Problem statement: Copy the data precisely, character for character, and leave out every picture.

-- begin --

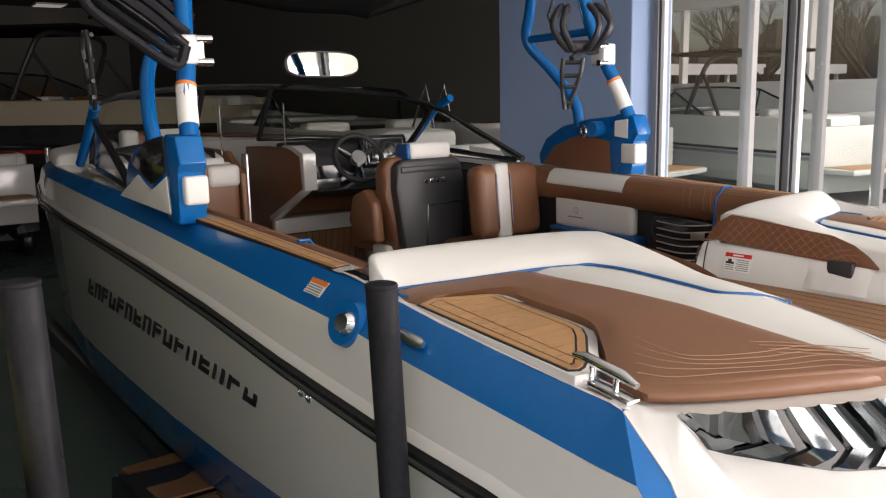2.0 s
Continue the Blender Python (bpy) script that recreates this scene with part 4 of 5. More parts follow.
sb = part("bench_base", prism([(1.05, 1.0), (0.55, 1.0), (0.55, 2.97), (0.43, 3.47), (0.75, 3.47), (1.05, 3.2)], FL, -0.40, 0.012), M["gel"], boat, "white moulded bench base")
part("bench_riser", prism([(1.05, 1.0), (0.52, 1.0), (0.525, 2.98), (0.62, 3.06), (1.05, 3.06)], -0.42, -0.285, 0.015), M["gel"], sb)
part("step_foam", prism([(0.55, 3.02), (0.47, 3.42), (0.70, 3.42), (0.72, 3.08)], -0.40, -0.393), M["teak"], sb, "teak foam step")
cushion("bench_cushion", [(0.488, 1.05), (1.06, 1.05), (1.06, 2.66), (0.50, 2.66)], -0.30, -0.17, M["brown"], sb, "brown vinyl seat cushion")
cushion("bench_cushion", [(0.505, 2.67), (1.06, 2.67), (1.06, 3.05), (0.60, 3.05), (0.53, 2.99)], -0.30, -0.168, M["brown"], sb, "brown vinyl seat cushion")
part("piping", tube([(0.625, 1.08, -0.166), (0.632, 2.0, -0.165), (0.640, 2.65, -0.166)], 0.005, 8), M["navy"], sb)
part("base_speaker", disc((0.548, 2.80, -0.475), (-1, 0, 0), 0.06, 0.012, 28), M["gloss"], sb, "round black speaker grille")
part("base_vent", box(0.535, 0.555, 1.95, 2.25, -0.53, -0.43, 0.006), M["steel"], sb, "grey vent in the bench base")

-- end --

Final result:
2.0 s
Continue the Blender Python (bpy) script that recreates this scene with part 4 of 5. More parts follow.
sb = part("bench_base", prism([(1.05, 1.0), (0.55, 1.0), (0.55, 2.97), (0.43, 3.47), (0.75, 3.47), (1.05, 3.2)], FL, -0.40, 0.012), M["gel"], boat, "white moulded bench base")
part("bench_riser", prism([(1.05, 1.0), (0.52, 1.0), (0.525, 2.98), (0.62, 3.06), (1.05, 3.06)], -0.42, -0.285, 0.015), M["gel"], sb)
part("step_foam", prism([(0.55, 3.02), (0.47, 3.42), (0.70, 3.42), (0.72, 3.08)], -0.40, -0.393), M["teak"], sb, "teak foam step")
cushion("bench_cushion", [(0.488, 1.05), (1.06, 1.05), (1.06, 2.66), (0.50, 2.66)], -0.30, -0.17, M["brown"], sb, "brown vinyl seat cushion")
cushion("bench_cushion", [(0.505, 2.67), (1.06, 2.67), (1.06, 3.05), (0.60, 3.05), (0.53, 2.99)], -0.30, -0.168, M["brown"], sb, "brown vinyl seat cushion")
part("piping", tube([(0.625, 1.08, -0.166), (0.632, 2.0, -0.165), (0.640, 2.65, -0.166)], 0.005, 8), M["navy"], sb)
part("base_speaker", disc((0.548, 2.80, -0.475), (-1, 0, 0), 0.06, 0.012, 28), M["gloss"], sb, "round black speaker grille")
part("base_vent", box(0.535, 0.555, 1.95, 2.25, -0.53, -0.43, 0.006), M["steel"], sb, "grey vent in the bench base")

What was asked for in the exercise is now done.